In New Mexico, Steve Carlson is investing in more mental health resources, including extra counselors. And in Maryland, Voegtlin has hired more bus drivers, though he still doesn’t have enough for every bus route. Voegtlin’s district is also reaching out to families before students become chronically absent, and he and his team are working to educate caregivers about the long-term impacts of kids missing school.
“It’s not a quick process,” he explains, “but it’s a process that [has allowed] people to start understanding that everyone owns attendance, and not just when it gets to the chronic point.”
He says his district tries to avoid the punitive approaches of years past. For example, they only file charges in truancy court as a last resort after exhausting other attempts to connect with families.
Chang says another way to improve attendance is to gather regular, transparent data throughout the school-year, rather than only once, at the end of the year.
“When you look at your data regularly on an individual level, it can allow you to reach out to students before the challenges are so entrenched that you can’t turn them around,” she says.
In Michigan, Grand Rapids Public Schools collects and analyzes data multiple times a month. Mel Atkins, who leads attendance efforts there, has found sharing that data widely can make a difference.
“I know you need the data to know where we’re going and how big the problem actually is,” he explains. “So we share the data with community partners, parents.”
Before the pandemic, he says his district used 8-foot leaderboards to display monthly attendance data. “It wasn’t always good, but what it did was spark a conversation.”
That data-driven program helped cut chronic absenteeism by more than half in his district. The pandemic hampered much of that progress, but Atkins says he and his team are focused on restarting those efforts, and getting back to a playbook they already know works.
Giving students a sense of belonging at school
Nearly every educator NPR spoke to for this story said they want to provide a school environment that gives students a sense of belonging – one that hopefully gets them back into the classroom.
“We want to provide environments where students want to be, so when they walk in the door, they feel safe and they say, ‘I’m welcome here and I want to learn,’ ” says Carlson of New Mexico.
One way to create environments where students want to be is to give them some say. At Brooklyn Center Middle and High School, just outside Minneapolis, students asked for more classes outside the traditional curriculum, and the school responded by offering two class periods a week in which students get to pick from classes like “Create Your Own Video Game,” “Art in the Garden” and “Dungeons and Dragons.”
Between December 2021 and December 2022, the school cut absenteeism by more than half.

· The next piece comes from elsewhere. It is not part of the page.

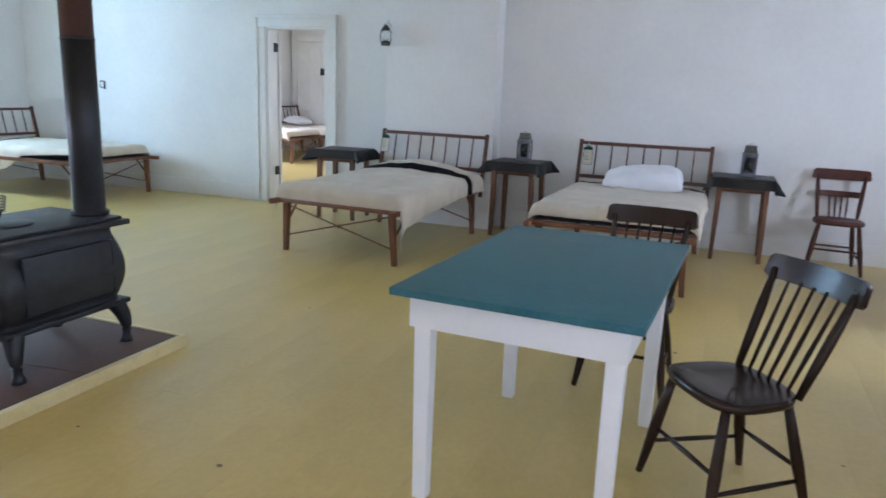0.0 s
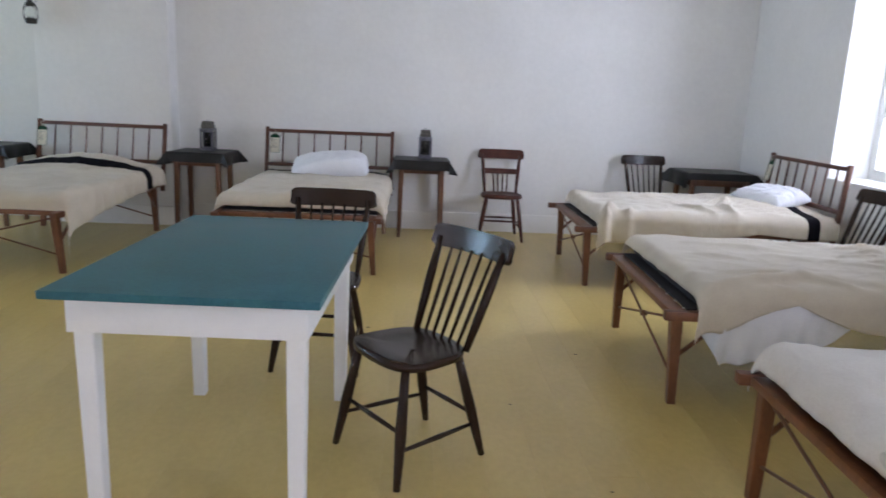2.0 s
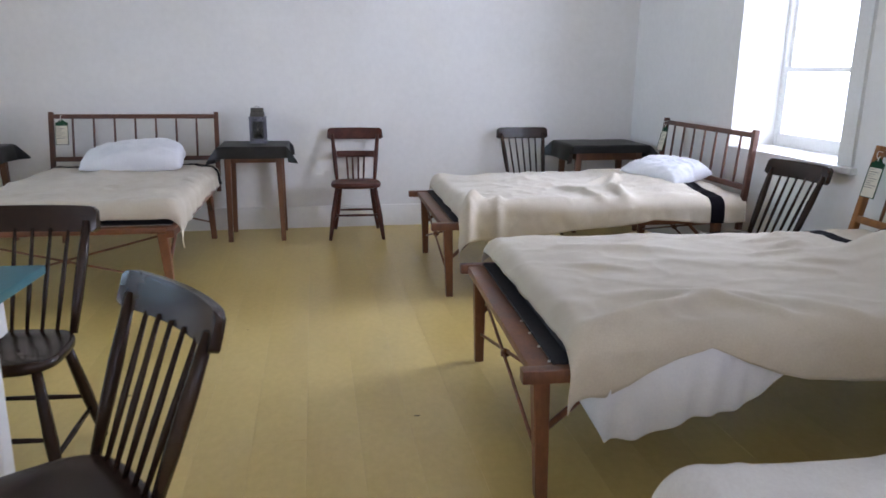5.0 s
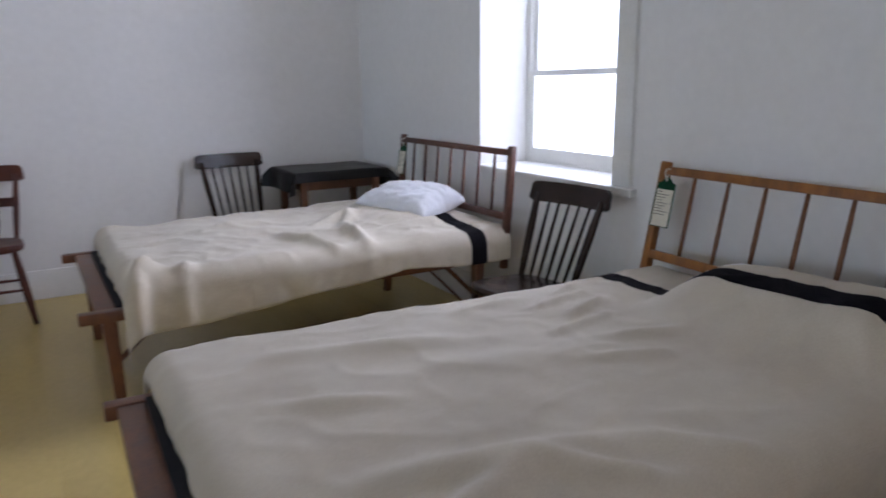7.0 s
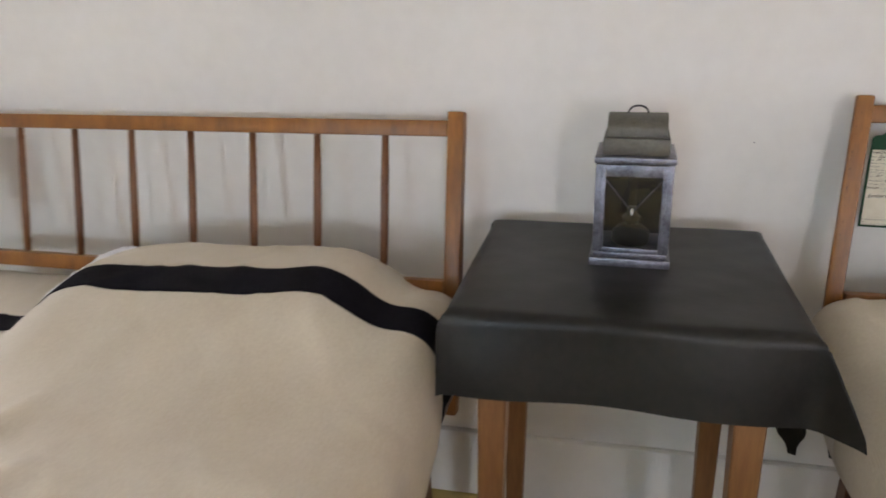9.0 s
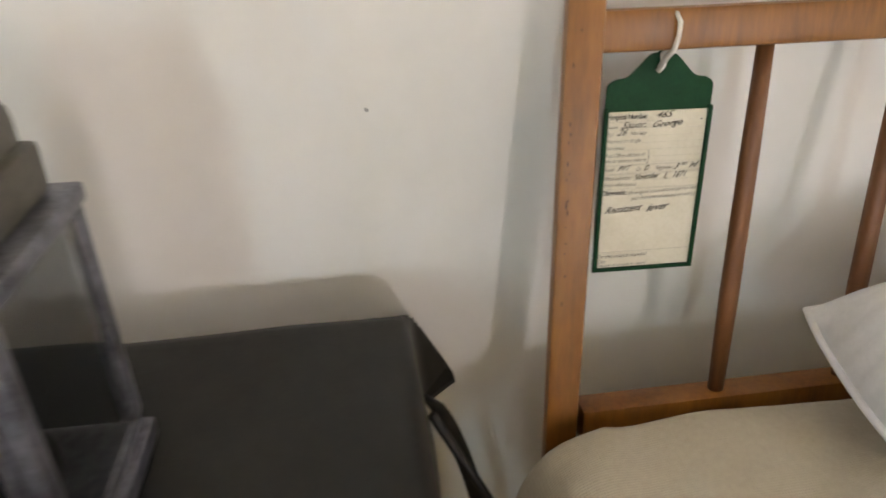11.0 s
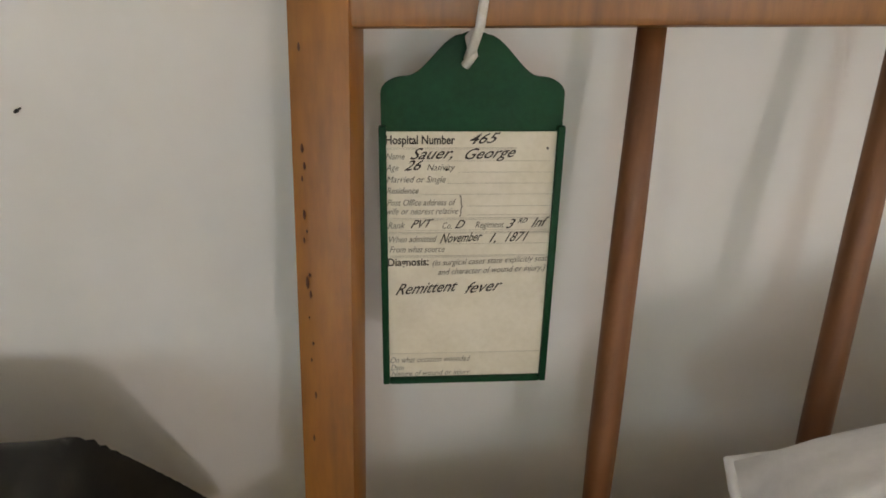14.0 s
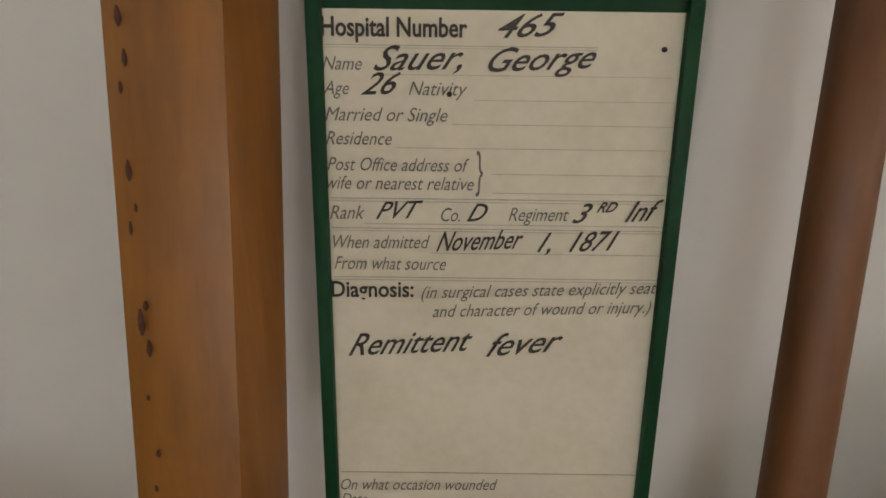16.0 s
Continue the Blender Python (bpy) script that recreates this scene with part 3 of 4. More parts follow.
def blanket(m, label, x0, x1, w, top, drops, seed, bump=None, band=None, dimples=(), ridges=(), wrinkle=0.010, mat=None, name="blanket",
            hem=0.02, skew=0.0, foot_fall=0.06, cat="blanket", head_fall=0.0, stain=None, side=None, ripple=0.014):
    """A cover over a mattress: from x0 to x1, w wide, with side falls drops = (minus y, plus y)."""
    r = 0.075
    dl, dr = drops
    fu = foot_fall
    total_u = (x1 - x0) + fu + head_fall
    total_v = w + dl + dr

    def f(u, v, lift=0.0):
        a = u * total_u - fu
        s = v * total_v - w / 2 - dl
        hem_s = hem * nz(a * 3.0 + seed, 7.7 + (1 if s > 0 else 0)) if abs(s) > w / 2 else 0.0
        s *= 1 + hem_s * max(0.0, abs(s) - w / 2) * 4
        if side and abs(s) > w / 2 and (s < 0) == (side[0] < 0):
            ks = side[1]
            q = max(0.0, min(1.0, a / (x1 - x0))) * (len(ks) - 1)
            i = min(int(q), len(ks) - 2)
            s = math.copysign(w / 2 + (abs(s) - w / 2) * (ks[i] + (ks[i + 1] - ks[i]) * (q - i)), s)
        lat_x = drop_x = 0.0
        if a < r:
            lx, drop_x = fold(r - a, r)
            x = x0 + r - lx
        elif head_fall and a > (x1 - x0) - r:
            lx, drop_x = fold(a - (x1 - x0 - r), r)
            x = x1 - r + lx
        else:
            x = x0 + a
        ly, drop_y = fold(abs(s) - (w / 2 - r), r)
        y = math.copysign(min(abs(s), w / 2 - r) + ly, s)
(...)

Principal Josh Fraser says his team hasn’t yet collected enough data to prove the new classes directly led to better attendance, but he says the vast majority of students have found a subject they identify with, and that has been key.
“The value of students seeing the power and voice they have, and it actually reflecting in decisions that hugely impact their day-to-day…I think it’s something that creates belonging,” he says.
A sense of belonging has started to make a difference for Issac Moreno, in L.A. His middle school recently launched a new sports program, which he was eager to join.
“That’s something that kind of made school fun again,” says Issac, in his L.A. Lakers jersey. He’s been playing basketball and says the “fun” parts of the school day have motivated him to show up more.
“I’m a very social person and I’m very glad that [at school] you can talk to people and just be a lot more active,” he says.
His mom says she’s seen a difference in Issac since the sports program opened up. “He’s playing basketball again, he now has friends…and it is giving him his life back.”
A life that’s starting to look much closer to normal.